-
Type:
Task
-
Resolution: Done
-
Priority:
Minor - P4
-
None
-
Affects Version/s: None
-
Component/s: Cache and Eviction
-
None
-
Environment:GCC 13, Ubuntu 24.04
-
Storage Engines - Foundations
-
906.293
-
SE Foundations - 2026-06-09
-
1
Hi,
I've been looking into the normalized position (npos) subsystem in WiredTiger , specifically __wt_page_npos in bt_npos.c and how eviction uses the returned value in evict_walk.c to save and restore its walk position. While writing a focused repro test, I ran into an observation I'd love to get a read on before drawing any conclusions, since I'm not fully familiar with all the design intent here.
What I was looking at:
__wt_page_npos returns a normalized floating-point position via WT_CLAMP(npos, 0.0, 1.0) (bt_npos.c, line 168). The constant WT_NPOS_RIGHT is defined as (1. + 1e-8) with the comment "Rightmost position in the current page or next page" (btree.h, line 64). My question coming in was: does that above-1.0 value meaningfully influence the computation, or does the final clamp collapse it to exactly 1.0 and lose that "next page" intent at the call site?
What I added to the existing csuite test:
The upstream test/csuite/normalized_pos/main.c only exercises a uniform tree (100k keys, 1 key per page, memory_page_max=leaf_page_max=allocation_size=1KB). My repro extends it with a skewed-tree fixture and two additional test functions:
- create_skewed_btree , in-memory table with memory_page_max=512, leaf_page_max=2KB, internal_page_max=2KB, allocation_size=512, split_deepen_min_child=1, 20k ascending inserts
- test_npos_right_clamp , checks whether WT_NPOS_RIGHT and 1+1e-5 both collapse to 1.0 after the clamp while WT_NPOS_MID is still below 1.0
- test_npos_per_key , per-key monotonicity and round-trip check extracted as a standalone function (the upstream version embeds this inside test_normalized_pos)
The test code and output are attached (edited_main.c, REPRO.txt).
My Observation:
In the skewed tree run, 3 samples were recorded where mid < 1.0 but both WT_NPOS_RIGHT and 1 + 1e-5 clamped to exactly 1.0. The relevant call site in evict_walk.c (line 93) sets pos = WT_NPOS_RIGHT for a forward-direction internal page and immediately passes it as the start argument to __wt_page_npos, whose return value is always clamped to [0, 1]. So the "next page" intent encoded in the above-1.0 value is not preserved in the stored btree->evict_pos.
I'm not sure whether callers are expected to handle this case before the clamp, or whether the above-1.0 value is only meaningful during the internal slot computation and the final clamp is intentional. Happy to be corrected here.
For context on why skewed trees are relevant to this: the asymmetry in internal page slot counts is not an artifact of the synthetic config.

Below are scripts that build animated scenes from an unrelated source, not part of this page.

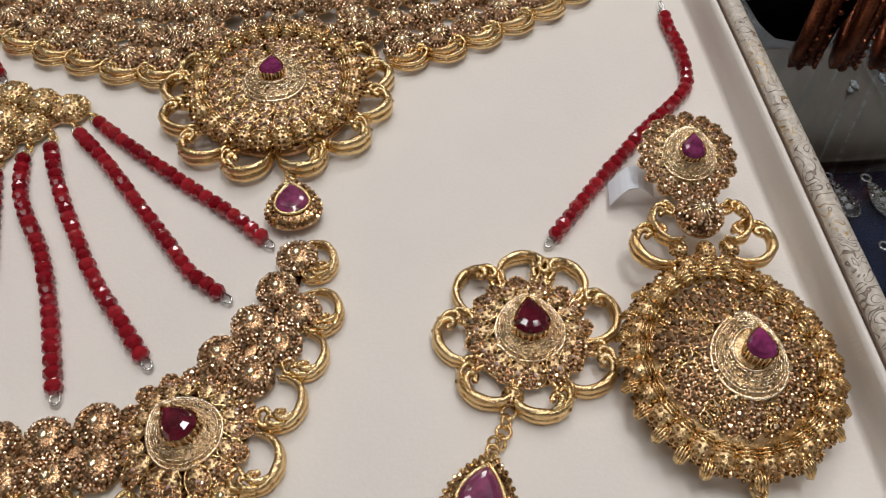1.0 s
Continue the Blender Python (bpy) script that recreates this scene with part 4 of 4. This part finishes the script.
# ---------- earrings ----------
def earring(at, mirror, label):
    """Origin under the stud's middle; the big drop hangs towards -y."""
    root = thing("earring", label, "earring", "pair of earrings", at)
    s = -1 if mirror else 1
    rng = random.Random(17 + s)
    stud = part("stud", disc_plate(0.0105, 0.0118, 0.0135), root, pose(0, 0, 0.0134) @ pose(0, 0, 0, 17, 0, 0) @ pose(0, 0, -0.0134), "round granulated stud with a magenta stone")
    rosette(stud, 0, 0, 0.0134, 0.0046, ((0.0070, 0.0050, 16),), 0.0076, 90 - 8 * s, 0.0056, STONE, rim=(0.0117, 0.0042, 17))
    post = Geo()
    post.tube([(0, 0, 0.0004), (0, 0, 0.0115)], 0.0006, 8, 0)
    post.lathe([(0.0035, 0.0003), (0.0042, 0.0012), (0.0040, 0.0030), (0.0018, 0.0042)], 16)
    part("post", post.mesh("post", [GOLD]), root, None, "gold post with its round nut")
    bow = part("bow", disc_plate(0.0056, 0.0098, 0.0112), root, put(0, -0.0205, 0), "scrolled gold bow with a granulated centre")
    part("granulated_dome", DOME, bow, put(0, 0.0006, 0.0105, 0, 0.0060))
    for side in (-1, 1):
        part("lobe", LOBE, bow, put(side * 0.0052, -0.0052, 0.0080, 180 + side * 28, 0.0062))
    part("lobe", LOBE, bow, put(0, -0.0060, 0.0085, 180, 0.0070))
    for side in (-1, 1):
        part("scroll", SCROLL, bow, put(side * 0.0058, -0.0008, 0.0096, -side * 92, 0.0122, mirror=side < 0, sy=0.0108, sz=0.016))
        part("scroll", SCROLL, bow, put(side * 0.0082, -0.0062, 0.0080, -side * 98, 0.0132, mirror=side < 0, sy=0.0150, sz=0.016))
    cy = -0.0605
    body = part("drop_shield", shield_plate(cy), root, None, "large domed drop with rings of granulated petals")
    for k in range(28):
        w = 360.0 * (k + 0.5) / 28
        a = radians(w)
        squeeze = 1.0 - 0.16 * max(0.0, math.sin(a)) ** 2
        r = 0.0184
        x, y = r * 0.965 * math.cos(a) * squeeze, r * 1.16 * math.sin(a)
        part("lobe", LOBE, body, put(x, cy + y, 0.0074, math.degrees(math.atan2(math.sin(a) * 1.1, math.cos(a))) - 90, 0.0088, nod=-16))
        if k % 2 == 0 or abs(math.cos(a)) > 0.6:
            b = radians(w + 6)
            part("ribbed_hoop", SHELL, body, put(0.0214 * math.cos(b) * squeeze, cy + 0.0222 * 1.15 * math.sin(b), 0.0056, w + 6 - 90, 0.0062))
    for r, n, z, size in ((0.0084, 14, 0.0126, 0.0042), (0.0112, 18, 0.0120, 0.0045), (0.0139, 21, 0.0110, 0.0046), (0.0165, 24, 0.0097, 0.0046)):
        for k in range(n):
            a = 2 * math.pi * (k + rng.uniform(-0.15, 0.15)) / n + r * 300
            squeeze = 1.0 - 0.12 * max(0.0, math.sin(a)) ** 2
            part("grain_rosette", ROSETTE_BRIGHT if k % 3 == 0 else ROSETTE, body, put(r * math.cos(a) * squeeze, cy + r * 1.14 * math.sin(a), z + rng.uniform(-0.0002, 0.0003), math.degrees(a), size * rng.uniform(0.9, 1.1), tip=8 + r * 700))
    part("filigree_boss", MEDAL, body, put(0.0020 * s, cy - 0.0018, 0.0128, -8 * s, 0.0090, sy=0.0105), "pale gold filigree boss")
    stone_set(body, 0.0030 * s, cy - 0.0022, 0.0172, -6 * s, 0.0060, STONE)
    for k, (dx, dy) in enumerate(((-4, 29.2), (4, 29.2), (0, 31))):
        part("lobe", LOBE, body, put(dx * MM, cy + dy * MM - 0.006, 0.0078, -dx * 4, 0.0075, nod=-8))
    for k in range(2):
        part("jump_ring", LINK, root, put(0, cy - 0.0305 - 0.003 * k, 0.0045 - 0.001 * k, 0, 0.0017, nod=60 * k))
    hanging_drop(root, 0.0035 * s, cy - 0.0460, 0.0015, 14 * s, 21.0)


def disc_plate(r, z0, z1):
    g = Geo()
    g.lathe([(r * 0.8, z0), (r, z0 + 0.0004), (r * 1.02, z1), (r * 0.8, z1 + 0.0012), (r * 0.3, z1 + 0.0022)], 26, 0, True, None, True)
    return g.mesh("round_plate", [ANTIQUE])


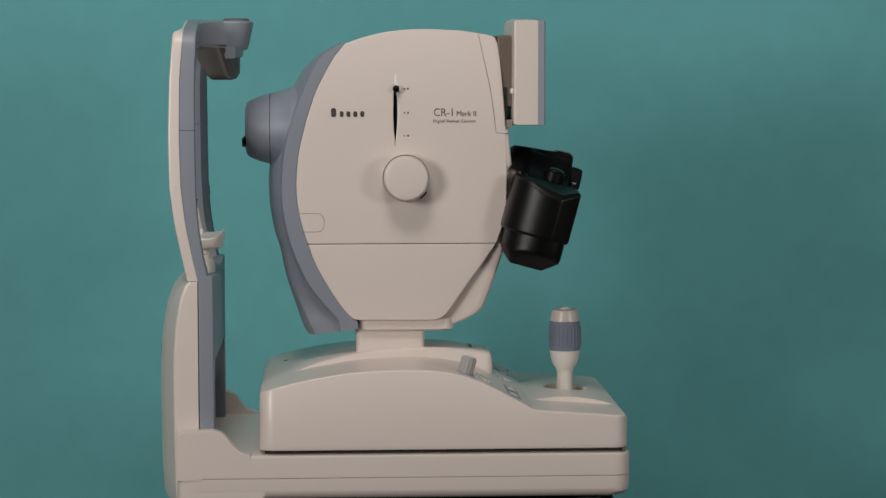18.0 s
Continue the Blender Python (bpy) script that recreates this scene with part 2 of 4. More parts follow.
def base_unit(root):
    part("base_housing", loft([[(x, y, z) for x, y in rounded_rect(-0.158 + i, 0.158 - i, -0.232 + i, 0.278 - i, 0.02, 6)]
             for i, z in ((0.002, 0.0355), (0.0004, 0.0357), (0.0, 0.0363), (0.0, 0.0575), (0.001, 0.0605), (0.004, 0.0622))]), IVORY, root)
    part("base_tray", loft([[(x, y, z) for x, y in rounded_rect(-0.1575 + i, 0.1575 - i, -0.2315 + i, 0.2775 - i, 0.02, 6)]
         for i, z in ((0.012, 0.010), (0.005, 0.0125), (0.001, 0.017), (0.0, 0.022), (0.0, 0.0350), (0.0008, 0.0354), (0.0020, 0.0356))]), IVORY, root)
    for s in (-1, 1):
        part("foot", loft([[(x, y, z) for x, y in rounded_rect(s * 0.1285 - 0.0287, s * 0.1285 + 0.0287, 0.185 - i, 0.2776, 0.008)] for i, z in ((0, 0.0), (0.003, 0.008), (0.012, 0.0195), (0.013, 0.034))]), IVORY, root)
        part("foot", lathe([(0.014, 0.0), (0.016, 0.002), (0.016, 0.012)], (s * 0.12, -0.185, 0)), SEAM, root, "black rubber foot")
        outline = smooth_line([(0.196, 0.0632), (0.204, 0.0648), (0.214, 0.0715), (0.226, 0.0862), (0.237, 0.0905)], 4, closed=False)
        outline = [(v.x, v.y) for v in outline] + [(0.270, 0.0900), (0.2765, 0.0855), (0.2785, 0.034), (0.250, 0.034), (0.250, 0.050), (0.196, 0.050)]
        a, c = (0.1425, 0.15808) if s > 0 else (-0.15808, -0.1425)
        sh = prism(outline, "x", a, c)
        edge = [e for e in sh.edges if e.verts[0].co.x == e.verts[1].co.x and min(v.co.z for v in e.verts) > 0.0635]
        bmesh.ops.bevel(sh, geom=edge, offset=0.0016, segments=2, profile=0.5, affect="EDGES")
        part("shoulder", sh, IVORY, root)
    # Solid dark block: the shade between stage and base put in as colour.
    part("slide_shade_block", rbox(-0.150, 0.150, -0.222, 0.180, 0.058, 0.069, 0.001), SEAM, root, "dark filler block painting the shade under the sliding stage")
    part("slide_plate", rbox(-0.082, 0.062, -0.2265, -0.20, 0.0615, 0.0645, 0.0005), WHITE, root)
    # sockets on the right side
    x = 0.158
    sw = part("power_switch", rbox(x - 0.004, x + 0.0008, -0.143, -0.111, 0.024, 0.041, 0.001), BLACK, root, "black rocker power switch")
    part("rocker", moved(rbox(-0.001, 0.0012, -0.013, 0.013, -0.006, 0.006, 0.0008), pose(x + 0.0006, -0.127, 0.0325, 0, 0, 3)), GLOSS, sw)
    part("power_inlet", prism([(-0.095, 0.018), (-0.057, 0.018), (-0.057, 0.043), (-0.064, 0.049), (-0.088, 0.049), (-0.095, 0.043)], "x", x - 0.004, x + 0.001, 0.0006), BLACK, root, "black mains inlet")
    for y in (0.0255, 0.0565):
        p = part("data_port", rbox(x - 0.004, x + 0.0006, y - 0.0062, y + 0.0062, 0.020, 0.0385, 0.0008), BLACK, root, "small black data socket")
        part("tongue", rbox(x + 0.0006, x + 0.0012, y - 0.003, y + 0.003, 0.024, 0.033, 0.0002), INK, p)
        part("port_mark", rbox(x, x + 0.0003, y - 0.004, y + 0.004, 0.0435, 0.0445, 0), INK, root)
    for y in (-0.137, -0.117):
        part("switch_mark", rbox(x, x + 0.0003, y - 0.003, y + 0.003, 0.0455, 0.0465, 0), INK, root)


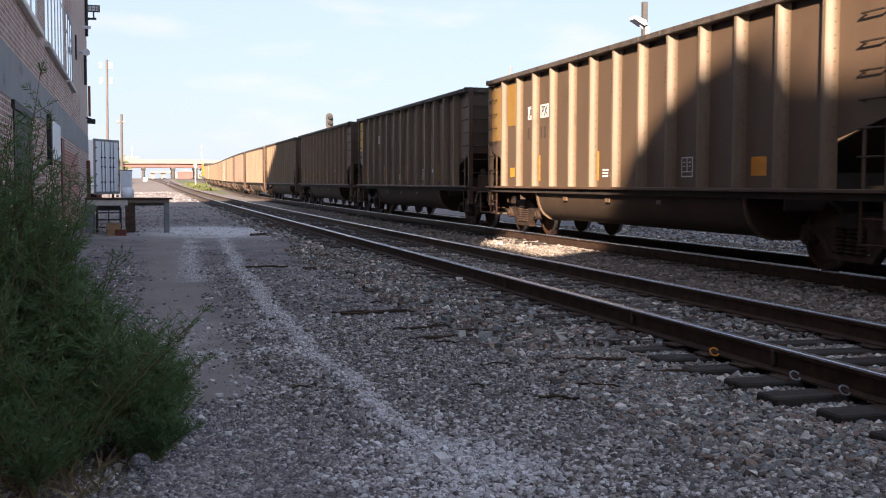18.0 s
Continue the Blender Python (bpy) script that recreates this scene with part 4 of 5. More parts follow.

It comes from __split_internal in bt_split.c: lines 980-981 compute chunk = pindex->entries / children and remain = pindex->entries - chunk * (children - 1), and lines 987-993 describe the resulting right-split, the original page retains the uniform chunk on the left while the partially-filled remainder moves to a new right-side child. With ascending inserts, MongoDB's default _id (ObjectId) workload, this right-side child is perpetually underfull relative to settled left-side pages. Setting split_deepen_min_child=1 makes this trigger deterministically at small scale; the default value of 10,000 shifts the threshold but does not eliminate the structural asymmetry.
What I'm not claiming:
Monotonicity of npos(key) was not broken, the per-key round-trip test passed for all 20,000 keys with both __wt_page_from_npos_for_read and __wt_page_from_npos_for_eviction, and the uniform baseline is clean. The question is narrower: whether the "next page" intent of WT_NPOS_RIGHT surviving the clamp matters for correctness at the eviction call site, or whether the current behavior is by design.
Possible direction (open to feedback):
One thought I had: if eviction stored a more direct page reference (or a fallback cursor position) alongside the clamped npos value, the walk could recover from cases where the npos step doesn't advance to a new page. But I'm flagging this as a discussion point rather than a proposed fix, since I don't know whether there are memory or locking constraints that make that approach impractical.
I'd really appreciate any context on whether this is expected behavior, a known limitation, or something worth digging into further.